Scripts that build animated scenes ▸
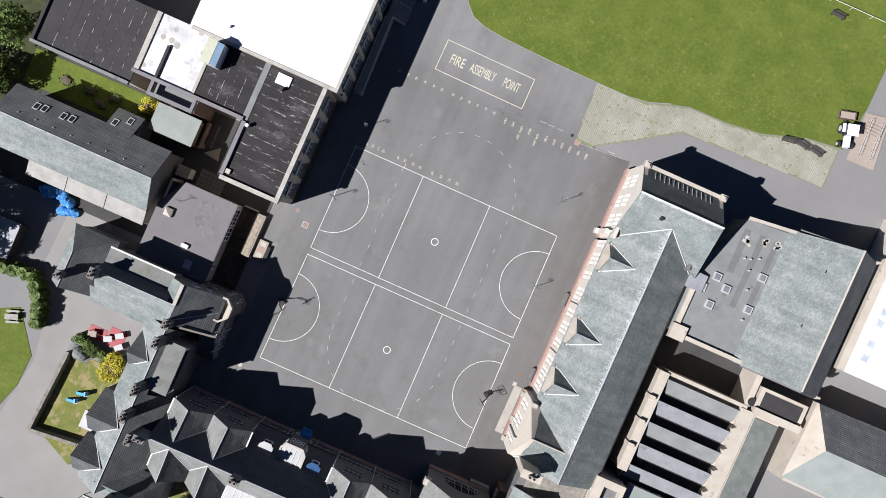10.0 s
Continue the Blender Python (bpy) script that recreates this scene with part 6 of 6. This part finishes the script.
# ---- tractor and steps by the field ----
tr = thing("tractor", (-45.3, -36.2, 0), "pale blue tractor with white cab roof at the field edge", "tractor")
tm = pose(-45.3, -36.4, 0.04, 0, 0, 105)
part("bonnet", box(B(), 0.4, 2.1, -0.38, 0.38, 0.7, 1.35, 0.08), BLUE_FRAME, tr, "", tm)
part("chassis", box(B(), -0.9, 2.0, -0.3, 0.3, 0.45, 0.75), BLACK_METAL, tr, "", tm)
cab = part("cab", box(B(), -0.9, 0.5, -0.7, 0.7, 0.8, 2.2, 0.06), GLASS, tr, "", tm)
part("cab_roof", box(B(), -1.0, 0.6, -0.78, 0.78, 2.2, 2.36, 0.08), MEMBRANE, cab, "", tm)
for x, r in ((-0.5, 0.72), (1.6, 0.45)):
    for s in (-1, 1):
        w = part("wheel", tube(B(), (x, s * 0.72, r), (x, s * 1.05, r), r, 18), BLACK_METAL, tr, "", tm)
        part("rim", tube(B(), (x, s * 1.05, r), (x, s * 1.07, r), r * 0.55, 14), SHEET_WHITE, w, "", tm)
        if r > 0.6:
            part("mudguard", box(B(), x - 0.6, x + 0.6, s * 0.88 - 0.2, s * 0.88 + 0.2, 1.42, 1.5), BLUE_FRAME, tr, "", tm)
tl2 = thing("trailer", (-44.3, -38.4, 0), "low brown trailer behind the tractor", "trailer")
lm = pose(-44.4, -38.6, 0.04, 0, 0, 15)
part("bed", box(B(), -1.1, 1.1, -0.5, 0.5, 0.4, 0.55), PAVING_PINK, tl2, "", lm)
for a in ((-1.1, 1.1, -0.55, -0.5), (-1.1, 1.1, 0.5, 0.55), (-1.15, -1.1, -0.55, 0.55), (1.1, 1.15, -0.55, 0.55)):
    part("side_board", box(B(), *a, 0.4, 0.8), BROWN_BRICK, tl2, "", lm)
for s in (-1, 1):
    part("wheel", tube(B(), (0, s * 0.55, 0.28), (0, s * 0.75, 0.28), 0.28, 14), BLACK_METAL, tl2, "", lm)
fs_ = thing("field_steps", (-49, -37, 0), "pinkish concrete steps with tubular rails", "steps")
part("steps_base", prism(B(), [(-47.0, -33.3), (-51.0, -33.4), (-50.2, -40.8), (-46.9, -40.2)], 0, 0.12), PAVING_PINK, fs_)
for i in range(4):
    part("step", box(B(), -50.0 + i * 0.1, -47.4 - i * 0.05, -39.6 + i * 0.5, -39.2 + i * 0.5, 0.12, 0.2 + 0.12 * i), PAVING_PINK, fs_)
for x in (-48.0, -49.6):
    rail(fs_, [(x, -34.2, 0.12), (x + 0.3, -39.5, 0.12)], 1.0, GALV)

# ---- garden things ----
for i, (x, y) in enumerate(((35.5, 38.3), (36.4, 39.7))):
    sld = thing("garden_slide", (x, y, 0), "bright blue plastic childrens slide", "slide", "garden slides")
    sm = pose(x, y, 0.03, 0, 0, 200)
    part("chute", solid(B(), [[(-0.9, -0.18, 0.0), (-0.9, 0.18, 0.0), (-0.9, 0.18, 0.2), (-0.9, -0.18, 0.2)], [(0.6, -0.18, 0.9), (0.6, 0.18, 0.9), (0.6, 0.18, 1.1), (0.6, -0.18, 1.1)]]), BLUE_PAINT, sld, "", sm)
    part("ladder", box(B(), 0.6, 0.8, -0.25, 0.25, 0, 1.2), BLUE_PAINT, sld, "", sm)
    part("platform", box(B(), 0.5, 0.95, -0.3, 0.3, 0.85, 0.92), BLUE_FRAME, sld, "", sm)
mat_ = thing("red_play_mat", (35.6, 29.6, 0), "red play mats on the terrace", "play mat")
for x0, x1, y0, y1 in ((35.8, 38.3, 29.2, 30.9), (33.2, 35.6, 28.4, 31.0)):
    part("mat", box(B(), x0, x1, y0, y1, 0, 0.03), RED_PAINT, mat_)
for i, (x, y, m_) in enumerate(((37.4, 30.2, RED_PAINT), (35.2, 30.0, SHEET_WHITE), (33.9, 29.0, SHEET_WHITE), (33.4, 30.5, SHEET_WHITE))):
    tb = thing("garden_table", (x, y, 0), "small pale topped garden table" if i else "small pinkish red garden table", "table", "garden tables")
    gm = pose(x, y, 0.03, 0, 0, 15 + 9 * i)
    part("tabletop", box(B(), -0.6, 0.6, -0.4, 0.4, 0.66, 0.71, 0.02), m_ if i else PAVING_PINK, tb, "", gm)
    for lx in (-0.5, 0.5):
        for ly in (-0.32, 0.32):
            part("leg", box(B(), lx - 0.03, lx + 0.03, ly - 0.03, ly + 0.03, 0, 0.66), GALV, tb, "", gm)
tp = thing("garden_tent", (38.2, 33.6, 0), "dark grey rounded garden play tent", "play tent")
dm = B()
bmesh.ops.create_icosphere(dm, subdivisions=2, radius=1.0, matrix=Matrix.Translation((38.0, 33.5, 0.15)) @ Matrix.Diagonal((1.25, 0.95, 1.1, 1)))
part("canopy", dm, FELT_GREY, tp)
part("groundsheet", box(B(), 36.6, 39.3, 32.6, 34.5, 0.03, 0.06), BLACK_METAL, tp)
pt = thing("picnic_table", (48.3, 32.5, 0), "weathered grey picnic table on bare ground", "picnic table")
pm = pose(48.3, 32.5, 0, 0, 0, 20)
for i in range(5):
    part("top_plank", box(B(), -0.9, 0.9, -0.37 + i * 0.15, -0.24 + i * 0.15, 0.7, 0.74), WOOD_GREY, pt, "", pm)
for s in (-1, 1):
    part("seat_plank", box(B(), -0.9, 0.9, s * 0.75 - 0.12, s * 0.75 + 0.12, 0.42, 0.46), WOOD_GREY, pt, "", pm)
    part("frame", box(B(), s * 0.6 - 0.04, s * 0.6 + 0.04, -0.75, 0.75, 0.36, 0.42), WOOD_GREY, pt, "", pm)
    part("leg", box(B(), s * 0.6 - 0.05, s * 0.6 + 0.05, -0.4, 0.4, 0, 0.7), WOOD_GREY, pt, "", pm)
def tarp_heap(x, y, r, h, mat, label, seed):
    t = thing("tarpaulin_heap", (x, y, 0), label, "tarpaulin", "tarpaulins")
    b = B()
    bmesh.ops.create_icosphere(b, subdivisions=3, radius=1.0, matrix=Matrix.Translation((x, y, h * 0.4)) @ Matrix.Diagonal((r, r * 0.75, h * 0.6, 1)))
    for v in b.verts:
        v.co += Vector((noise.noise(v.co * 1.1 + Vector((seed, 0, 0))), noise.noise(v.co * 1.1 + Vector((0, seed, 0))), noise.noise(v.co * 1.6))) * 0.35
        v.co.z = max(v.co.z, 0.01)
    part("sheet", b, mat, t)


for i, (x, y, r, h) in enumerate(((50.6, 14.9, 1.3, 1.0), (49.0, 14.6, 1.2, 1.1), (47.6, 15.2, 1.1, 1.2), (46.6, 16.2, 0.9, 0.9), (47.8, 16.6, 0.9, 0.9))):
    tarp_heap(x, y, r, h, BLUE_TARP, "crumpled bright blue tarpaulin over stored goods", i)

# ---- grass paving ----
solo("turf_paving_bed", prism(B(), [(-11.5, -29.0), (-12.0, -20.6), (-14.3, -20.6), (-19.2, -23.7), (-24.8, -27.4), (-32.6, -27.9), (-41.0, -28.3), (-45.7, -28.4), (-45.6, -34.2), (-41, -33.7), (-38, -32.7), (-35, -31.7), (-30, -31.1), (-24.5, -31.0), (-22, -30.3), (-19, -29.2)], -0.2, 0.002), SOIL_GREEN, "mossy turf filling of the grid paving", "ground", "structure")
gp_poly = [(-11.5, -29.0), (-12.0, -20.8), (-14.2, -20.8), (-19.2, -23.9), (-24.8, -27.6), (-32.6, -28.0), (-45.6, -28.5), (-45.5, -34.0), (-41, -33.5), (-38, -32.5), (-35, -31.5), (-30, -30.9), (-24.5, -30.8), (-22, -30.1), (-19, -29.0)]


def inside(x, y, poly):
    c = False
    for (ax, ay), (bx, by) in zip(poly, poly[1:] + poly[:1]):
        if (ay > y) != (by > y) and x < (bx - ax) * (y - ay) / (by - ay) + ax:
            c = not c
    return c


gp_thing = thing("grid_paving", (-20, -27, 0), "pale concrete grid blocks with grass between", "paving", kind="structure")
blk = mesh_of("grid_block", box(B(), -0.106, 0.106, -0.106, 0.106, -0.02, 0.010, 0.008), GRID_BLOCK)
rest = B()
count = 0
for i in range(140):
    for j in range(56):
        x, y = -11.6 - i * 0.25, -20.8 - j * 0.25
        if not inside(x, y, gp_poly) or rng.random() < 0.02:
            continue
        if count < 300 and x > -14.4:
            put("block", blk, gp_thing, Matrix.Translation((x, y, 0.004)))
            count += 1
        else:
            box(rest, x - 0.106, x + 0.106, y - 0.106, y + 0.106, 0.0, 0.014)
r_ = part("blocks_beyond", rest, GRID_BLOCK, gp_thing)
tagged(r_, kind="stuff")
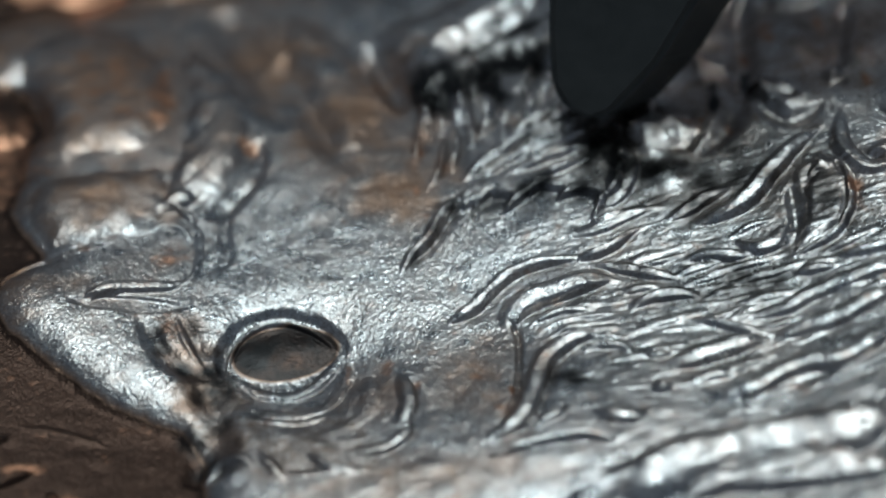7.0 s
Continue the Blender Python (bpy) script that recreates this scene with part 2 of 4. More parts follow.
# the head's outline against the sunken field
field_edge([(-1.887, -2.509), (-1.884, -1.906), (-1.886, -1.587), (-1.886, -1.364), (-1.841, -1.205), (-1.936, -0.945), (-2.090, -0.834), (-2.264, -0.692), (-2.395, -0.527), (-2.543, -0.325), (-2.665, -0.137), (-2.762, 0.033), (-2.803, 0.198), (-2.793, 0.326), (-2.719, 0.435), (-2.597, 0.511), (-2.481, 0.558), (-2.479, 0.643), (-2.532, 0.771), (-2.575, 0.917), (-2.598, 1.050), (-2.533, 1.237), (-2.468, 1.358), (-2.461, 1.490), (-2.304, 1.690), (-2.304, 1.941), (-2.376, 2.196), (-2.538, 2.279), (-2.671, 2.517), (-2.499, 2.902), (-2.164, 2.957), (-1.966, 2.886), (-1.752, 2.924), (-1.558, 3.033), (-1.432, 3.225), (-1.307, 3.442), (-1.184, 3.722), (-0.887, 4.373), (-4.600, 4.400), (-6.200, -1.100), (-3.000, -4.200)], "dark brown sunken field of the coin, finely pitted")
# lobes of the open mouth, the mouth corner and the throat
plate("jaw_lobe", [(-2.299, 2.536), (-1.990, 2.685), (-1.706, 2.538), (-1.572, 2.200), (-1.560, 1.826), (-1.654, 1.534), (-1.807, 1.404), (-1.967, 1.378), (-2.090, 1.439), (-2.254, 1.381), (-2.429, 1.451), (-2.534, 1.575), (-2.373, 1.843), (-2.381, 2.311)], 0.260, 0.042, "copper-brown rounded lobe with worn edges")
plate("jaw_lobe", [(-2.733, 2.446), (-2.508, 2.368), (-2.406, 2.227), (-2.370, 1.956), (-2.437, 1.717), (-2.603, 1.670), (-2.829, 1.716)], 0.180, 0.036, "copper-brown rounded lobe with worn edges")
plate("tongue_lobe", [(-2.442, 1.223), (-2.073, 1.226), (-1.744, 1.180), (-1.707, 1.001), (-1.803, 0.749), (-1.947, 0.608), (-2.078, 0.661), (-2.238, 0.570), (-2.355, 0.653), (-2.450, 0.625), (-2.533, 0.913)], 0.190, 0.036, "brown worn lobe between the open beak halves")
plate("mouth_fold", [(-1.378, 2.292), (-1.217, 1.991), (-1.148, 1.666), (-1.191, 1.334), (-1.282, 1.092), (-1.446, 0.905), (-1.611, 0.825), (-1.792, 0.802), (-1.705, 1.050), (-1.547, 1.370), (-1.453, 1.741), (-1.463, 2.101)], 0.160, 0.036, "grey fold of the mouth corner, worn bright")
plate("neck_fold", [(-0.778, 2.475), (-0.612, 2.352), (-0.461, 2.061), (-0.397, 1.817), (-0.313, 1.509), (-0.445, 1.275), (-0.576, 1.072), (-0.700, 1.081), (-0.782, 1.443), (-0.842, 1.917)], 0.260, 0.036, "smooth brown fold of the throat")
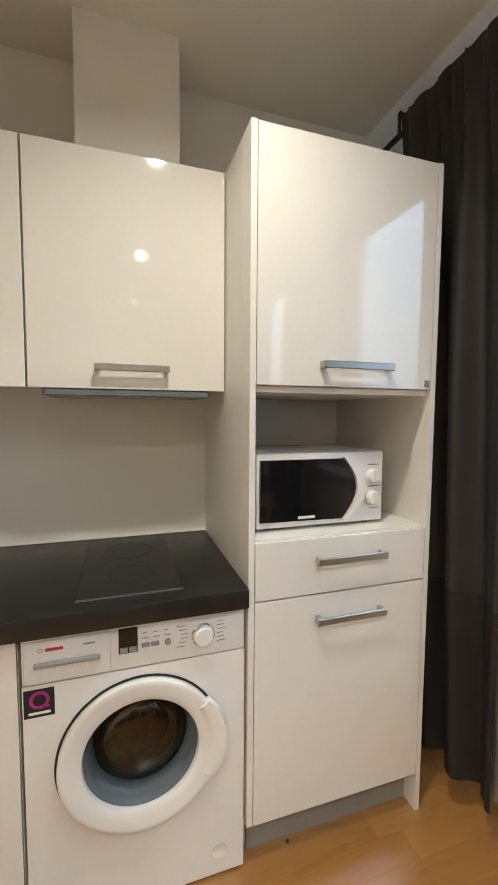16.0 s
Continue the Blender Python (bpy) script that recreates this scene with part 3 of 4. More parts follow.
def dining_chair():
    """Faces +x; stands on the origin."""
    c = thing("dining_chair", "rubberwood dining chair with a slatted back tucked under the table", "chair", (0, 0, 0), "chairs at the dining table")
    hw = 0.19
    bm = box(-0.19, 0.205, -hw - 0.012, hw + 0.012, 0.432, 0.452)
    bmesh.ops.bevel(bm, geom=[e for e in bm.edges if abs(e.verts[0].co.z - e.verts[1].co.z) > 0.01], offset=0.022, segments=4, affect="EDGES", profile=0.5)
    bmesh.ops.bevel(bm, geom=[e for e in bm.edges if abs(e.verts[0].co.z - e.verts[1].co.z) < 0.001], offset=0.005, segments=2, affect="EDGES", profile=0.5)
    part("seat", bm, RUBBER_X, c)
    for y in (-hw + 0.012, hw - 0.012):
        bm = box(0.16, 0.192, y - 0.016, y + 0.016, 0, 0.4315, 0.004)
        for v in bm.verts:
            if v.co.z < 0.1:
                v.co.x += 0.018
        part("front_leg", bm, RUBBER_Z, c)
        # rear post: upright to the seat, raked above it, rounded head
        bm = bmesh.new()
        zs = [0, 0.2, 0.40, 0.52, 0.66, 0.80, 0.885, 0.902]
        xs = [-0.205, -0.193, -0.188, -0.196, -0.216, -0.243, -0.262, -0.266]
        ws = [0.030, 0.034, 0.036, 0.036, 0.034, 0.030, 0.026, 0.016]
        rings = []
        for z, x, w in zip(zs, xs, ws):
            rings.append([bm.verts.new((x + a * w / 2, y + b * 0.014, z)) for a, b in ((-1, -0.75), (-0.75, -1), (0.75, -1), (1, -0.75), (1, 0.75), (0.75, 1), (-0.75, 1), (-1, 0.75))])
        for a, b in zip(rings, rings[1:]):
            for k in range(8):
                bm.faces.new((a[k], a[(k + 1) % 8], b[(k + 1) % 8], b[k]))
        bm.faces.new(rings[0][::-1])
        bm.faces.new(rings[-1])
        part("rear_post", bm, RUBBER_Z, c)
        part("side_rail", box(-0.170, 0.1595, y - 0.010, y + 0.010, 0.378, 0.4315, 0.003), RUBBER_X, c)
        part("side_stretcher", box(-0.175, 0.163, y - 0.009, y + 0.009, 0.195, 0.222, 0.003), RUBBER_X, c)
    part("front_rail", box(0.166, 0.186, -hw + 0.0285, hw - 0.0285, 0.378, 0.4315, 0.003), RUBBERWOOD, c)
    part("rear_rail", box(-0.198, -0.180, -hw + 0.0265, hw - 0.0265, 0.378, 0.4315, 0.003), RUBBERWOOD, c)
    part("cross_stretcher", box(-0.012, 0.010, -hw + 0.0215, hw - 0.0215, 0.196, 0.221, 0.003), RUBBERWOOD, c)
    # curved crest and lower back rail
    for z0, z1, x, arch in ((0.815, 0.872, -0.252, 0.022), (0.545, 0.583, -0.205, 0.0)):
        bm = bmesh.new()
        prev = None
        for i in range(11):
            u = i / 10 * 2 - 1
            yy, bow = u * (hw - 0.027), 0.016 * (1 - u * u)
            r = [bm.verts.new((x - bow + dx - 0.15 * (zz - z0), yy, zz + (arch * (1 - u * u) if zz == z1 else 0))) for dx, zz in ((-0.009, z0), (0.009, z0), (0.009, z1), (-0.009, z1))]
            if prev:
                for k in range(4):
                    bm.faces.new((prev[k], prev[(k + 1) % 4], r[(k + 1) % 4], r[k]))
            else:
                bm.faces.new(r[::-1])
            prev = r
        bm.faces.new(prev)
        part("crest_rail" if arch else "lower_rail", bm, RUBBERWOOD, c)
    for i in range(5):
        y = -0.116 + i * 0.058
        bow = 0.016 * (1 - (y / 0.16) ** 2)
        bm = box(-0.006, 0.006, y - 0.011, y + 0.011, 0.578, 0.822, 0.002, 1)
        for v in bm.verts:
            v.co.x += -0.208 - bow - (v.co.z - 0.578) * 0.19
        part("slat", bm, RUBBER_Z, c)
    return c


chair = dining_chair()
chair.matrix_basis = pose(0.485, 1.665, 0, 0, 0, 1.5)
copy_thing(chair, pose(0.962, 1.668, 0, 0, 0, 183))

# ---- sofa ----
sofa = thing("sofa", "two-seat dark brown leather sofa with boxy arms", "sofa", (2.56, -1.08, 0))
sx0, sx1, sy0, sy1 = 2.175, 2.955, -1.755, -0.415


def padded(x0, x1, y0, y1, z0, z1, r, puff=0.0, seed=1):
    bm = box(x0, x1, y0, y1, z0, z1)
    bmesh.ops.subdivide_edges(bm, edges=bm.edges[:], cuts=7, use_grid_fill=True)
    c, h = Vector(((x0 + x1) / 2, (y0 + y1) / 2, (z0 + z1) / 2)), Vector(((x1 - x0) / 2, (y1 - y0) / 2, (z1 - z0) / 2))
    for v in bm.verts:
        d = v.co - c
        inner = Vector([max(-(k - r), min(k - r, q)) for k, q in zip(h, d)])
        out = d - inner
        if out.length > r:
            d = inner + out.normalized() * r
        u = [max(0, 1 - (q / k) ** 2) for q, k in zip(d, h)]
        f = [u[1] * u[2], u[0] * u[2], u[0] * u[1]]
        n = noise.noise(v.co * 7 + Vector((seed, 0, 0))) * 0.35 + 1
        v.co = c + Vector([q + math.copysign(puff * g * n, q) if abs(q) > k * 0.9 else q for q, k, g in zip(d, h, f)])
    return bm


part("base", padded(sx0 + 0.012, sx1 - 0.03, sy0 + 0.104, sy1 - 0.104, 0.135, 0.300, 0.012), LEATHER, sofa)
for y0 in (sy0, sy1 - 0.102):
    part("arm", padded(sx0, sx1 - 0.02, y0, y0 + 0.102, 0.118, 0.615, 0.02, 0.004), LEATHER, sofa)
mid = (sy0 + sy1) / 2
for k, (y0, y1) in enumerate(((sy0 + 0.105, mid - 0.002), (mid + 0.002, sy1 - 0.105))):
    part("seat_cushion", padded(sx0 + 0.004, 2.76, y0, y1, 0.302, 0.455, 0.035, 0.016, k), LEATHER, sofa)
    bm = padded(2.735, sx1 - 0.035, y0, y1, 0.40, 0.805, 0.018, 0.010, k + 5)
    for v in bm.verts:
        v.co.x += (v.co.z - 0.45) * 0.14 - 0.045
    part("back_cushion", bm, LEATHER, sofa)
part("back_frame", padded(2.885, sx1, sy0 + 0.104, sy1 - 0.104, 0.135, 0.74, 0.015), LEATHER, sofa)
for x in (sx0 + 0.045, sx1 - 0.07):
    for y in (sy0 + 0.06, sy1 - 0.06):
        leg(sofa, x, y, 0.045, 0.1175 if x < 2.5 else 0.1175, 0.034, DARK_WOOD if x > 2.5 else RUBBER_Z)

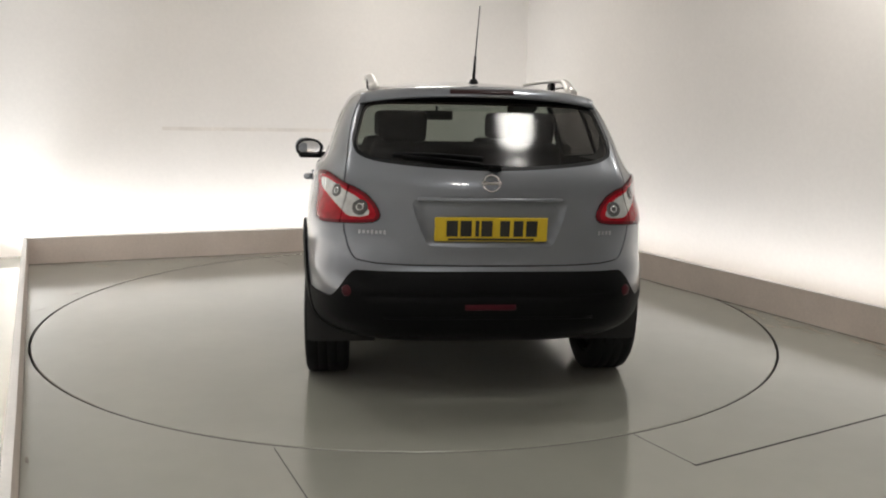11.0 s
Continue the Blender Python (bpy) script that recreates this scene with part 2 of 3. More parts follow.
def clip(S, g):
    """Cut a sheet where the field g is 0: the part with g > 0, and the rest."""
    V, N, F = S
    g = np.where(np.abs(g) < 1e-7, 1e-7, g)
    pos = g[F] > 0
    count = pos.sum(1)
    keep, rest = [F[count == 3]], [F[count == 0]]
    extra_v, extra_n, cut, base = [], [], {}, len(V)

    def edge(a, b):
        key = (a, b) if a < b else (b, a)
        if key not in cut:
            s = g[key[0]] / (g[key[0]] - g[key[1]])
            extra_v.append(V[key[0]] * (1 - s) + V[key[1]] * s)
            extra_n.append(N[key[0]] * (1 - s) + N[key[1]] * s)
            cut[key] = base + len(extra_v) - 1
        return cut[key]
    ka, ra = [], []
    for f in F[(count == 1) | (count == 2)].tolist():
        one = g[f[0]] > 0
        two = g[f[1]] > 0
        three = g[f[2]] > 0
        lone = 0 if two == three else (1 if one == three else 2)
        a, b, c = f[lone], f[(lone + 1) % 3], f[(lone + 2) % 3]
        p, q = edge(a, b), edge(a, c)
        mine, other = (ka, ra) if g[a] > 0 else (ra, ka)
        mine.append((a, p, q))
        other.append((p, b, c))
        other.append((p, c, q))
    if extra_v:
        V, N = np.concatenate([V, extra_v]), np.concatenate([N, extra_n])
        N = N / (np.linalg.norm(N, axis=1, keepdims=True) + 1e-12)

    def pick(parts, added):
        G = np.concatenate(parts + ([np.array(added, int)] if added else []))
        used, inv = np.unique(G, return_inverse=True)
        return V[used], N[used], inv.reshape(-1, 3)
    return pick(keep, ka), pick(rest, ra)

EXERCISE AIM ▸
Tally up the lines holding the string "Blender" in this listing, and report the total alone.

OUTPUT FOR THIS TASK ▸
4